PROBLEM TO WORK ON:
Transcribe only the lines of the listing below from the one holding "keys = carried.animation_data" through the one holding "5.26, 5450, 7)]", inclusive, without any change.

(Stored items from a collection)

⁂

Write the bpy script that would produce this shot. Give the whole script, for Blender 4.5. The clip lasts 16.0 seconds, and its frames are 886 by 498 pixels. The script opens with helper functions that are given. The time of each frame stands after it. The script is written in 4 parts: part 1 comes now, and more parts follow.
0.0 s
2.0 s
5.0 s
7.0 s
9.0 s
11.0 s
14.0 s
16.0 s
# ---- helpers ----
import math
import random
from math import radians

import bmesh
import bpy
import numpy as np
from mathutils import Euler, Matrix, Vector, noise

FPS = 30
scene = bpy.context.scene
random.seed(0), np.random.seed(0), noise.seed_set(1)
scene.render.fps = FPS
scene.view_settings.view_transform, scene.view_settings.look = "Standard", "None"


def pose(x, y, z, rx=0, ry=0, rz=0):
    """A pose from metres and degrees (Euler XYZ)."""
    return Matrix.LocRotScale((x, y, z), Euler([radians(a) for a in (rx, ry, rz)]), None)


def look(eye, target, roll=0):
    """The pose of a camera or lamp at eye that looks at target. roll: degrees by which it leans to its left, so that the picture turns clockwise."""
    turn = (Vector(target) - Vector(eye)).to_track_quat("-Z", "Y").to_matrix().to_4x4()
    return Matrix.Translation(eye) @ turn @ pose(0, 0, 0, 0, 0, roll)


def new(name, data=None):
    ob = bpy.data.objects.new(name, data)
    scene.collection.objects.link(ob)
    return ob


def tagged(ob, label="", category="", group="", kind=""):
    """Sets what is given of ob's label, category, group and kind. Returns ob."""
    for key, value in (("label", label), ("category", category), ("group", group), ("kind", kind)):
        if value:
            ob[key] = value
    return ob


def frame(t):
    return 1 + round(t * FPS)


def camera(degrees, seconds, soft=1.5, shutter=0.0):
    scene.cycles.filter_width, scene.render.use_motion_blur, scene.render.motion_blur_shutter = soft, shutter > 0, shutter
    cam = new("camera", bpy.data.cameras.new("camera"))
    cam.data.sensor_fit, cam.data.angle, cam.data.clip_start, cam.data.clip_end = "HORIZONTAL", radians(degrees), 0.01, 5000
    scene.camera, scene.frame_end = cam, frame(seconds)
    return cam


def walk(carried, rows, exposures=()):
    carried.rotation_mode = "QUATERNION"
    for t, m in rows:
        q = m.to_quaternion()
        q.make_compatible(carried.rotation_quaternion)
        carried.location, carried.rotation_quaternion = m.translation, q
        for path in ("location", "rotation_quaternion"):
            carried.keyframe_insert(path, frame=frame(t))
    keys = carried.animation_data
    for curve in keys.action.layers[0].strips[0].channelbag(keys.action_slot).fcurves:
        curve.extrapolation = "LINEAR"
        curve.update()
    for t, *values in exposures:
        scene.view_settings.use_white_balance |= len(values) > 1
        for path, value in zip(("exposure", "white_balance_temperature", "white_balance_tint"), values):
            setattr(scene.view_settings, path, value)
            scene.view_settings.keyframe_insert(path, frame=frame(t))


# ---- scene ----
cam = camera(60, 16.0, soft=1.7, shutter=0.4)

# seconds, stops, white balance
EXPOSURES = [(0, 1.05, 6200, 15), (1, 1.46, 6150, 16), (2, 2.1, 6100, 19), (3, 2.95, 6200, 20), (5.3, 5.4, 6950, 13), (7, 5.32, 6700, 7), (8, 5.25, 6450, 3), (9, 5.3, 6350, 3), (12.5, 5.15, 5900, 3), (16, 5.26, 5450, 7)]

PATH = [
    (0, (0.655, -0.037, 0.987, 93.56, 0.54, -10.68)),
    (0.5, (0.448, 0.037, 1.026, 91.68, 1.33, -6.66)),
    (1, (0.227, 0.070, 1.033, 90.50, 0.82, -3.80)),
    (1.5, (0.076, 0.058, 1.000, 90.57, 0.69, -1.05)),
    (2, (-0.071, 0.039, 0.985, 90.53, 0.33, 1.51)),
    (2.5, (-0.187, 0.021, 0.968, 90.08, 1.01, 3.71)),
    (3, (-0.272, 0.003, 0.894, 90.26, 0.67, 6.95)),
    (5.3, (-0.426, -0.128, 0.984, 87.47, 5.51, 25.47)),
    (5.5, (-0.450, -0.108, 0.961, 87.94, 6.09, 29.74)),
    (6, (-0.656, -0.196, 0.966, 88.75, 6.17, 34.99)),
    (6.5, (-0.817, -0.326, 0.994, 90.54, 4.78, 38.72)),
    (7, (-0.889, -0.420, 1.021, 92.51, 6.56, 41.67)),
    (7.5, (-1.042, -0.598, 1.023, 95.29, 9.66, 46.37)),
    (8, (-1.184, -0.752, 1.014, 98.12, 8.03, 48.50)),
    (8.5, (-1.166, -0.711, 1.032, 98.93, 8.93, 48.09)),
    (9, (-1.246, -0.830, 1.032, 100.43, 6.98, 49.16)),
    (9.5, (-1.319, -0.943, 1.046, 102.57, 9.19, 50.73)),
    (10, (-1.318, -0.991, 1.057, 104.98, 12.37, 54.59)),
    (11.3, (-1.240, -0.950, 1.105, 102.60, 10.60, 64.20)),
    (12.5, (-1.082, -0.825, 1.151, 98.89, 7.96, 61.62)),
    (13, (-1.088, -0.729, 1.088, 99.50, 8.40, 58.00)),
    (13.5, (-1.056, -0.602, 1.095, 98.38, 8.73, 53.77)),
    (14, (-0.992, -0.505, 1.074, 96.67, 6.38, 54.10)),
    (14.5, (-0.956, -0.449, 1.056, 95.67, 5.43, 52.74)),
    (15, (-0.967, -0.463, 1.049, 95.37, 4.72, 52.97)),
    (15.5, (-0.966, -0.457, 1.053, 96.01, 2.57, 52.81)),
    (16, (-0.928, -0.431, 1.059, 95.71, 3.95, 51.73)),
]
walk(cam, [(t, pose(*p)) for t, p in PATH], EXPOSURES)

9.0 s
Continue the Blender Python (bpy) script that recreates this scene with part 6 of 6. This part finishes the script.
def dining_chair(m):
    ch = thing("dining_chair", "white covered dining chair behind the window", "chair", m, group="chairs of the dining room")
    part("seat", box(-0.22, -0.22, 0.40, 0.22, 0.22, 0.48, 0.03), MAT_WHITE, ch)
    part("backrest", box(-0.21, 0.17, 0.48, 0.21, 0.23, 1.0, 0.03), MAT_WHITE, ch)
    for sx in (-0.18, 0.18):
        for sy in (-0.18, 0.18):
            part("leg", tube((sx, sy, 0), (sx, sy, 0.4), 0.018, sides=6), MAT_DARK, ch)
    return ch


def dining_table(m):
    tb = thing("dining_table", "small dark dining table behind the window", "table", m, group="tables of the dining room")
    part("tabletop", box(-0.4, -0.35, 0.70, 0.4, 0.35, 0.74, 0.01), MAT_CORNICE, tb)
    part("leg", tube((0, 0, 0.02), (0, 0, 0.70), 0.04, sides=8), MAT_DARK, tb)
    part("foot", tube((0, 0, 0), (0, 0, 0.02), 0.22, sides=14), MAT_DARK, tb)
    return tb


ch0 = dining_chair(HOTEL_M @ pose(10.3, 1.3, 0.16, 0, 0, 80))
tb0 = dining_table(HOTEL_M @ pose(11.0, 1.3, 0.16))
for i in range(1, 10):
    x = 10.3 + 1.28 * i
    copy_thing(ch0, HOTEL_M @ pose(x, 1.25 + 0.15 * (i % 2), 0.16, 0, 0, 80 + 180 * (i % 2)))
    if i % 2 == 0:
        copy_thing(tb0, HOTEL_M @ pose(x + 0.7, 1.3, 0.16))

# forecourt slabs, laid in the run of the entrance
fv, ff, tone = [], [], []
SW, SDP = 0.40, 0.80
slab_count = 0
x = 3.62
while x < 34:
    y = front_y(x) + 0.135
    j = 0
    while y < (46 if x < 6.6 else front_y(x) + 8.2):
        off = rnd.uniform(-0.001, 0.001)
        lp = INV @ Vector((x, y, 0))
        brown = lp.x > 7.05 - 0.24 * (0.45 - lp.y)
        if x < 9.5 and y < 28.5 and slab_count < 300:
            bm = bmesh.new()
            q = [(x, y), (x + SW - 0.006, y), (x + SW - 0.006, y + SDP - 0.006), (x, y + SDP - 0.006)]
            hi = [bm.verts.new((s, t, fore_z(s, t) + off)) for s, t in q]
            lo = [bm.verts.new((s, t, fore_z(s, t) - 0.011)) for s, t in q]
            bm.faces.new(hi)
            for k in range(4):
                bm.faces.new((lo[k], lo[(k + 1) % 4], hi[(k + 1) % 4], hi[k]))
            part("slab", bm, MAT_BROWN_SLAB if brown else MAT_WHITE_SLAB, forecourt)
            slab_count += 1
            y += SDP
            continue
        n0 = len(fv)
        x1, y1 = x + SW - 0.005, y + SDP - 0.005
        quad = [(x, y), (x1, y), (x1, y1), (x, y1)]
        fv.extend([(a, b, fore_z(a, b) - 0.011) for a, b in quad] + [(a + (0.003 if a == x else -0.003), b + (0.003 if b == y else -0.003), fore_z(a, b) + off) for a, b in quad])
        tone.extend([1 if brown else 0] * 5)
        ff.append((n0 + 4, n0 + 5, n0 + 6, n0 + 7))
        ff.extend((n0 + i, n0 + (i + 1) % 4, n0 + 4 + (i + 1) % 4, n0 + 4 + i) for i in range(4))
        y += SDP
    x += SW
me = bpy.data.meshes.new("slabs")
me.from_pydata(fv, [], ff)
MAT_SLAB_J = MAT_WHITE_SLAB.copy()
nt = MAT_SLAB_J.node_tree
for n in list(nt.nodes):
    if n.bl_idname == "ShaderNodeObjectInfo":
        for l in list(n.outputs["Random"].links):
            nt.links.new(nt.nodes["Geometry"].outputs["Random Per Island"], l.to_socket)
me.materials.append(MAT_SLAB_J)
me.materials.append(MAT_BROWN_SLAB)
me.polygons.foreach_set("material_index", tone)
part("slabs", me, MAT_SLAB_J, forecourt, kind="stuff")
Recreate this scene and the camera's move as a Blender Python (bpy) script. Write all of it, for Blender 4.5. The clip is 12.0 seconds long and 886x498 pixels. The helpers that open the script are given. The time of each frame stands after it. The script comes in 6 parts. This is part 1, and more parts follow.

⁂

RESULT:
    keys = carried.animation_data
    for curve in keys.action.layers[0].strips[0].channelbag(keys.action_slot).fcurves:
        curve.extrapolation = "LINEAR"
        curve.update()
    for t, *values in exposures:
        scene.view_settings.use_white_balance |= len(values) > 1
        for path, value in zip(("exposure", "white_balance_temperature", "white_balance_tint"), values):
            setattr(scene.view_settings, path, value)
            scene.view_settings.keyframe_insert(path, frame=frame(t))


# ---- scene ----
cam = camera(60, 16.0, soft=1.7, shutter=0.4)

# seconds, stops, white balance
EXPOSURES = [(0, 1.05, 6200, 15), (1, 1.46, 6150, 16), (2, 2.1, 6100, 19), (3, 2.95, 6200, 20), (5.3, 5.4, 6950, 13), (7, 5.32, 6700, 7), (8, 5.25, 6450, 3), (9, 5.3, 6350, 3), (12.5, 5.15, 5900, 3), (16, 5.26, 5450, 7)]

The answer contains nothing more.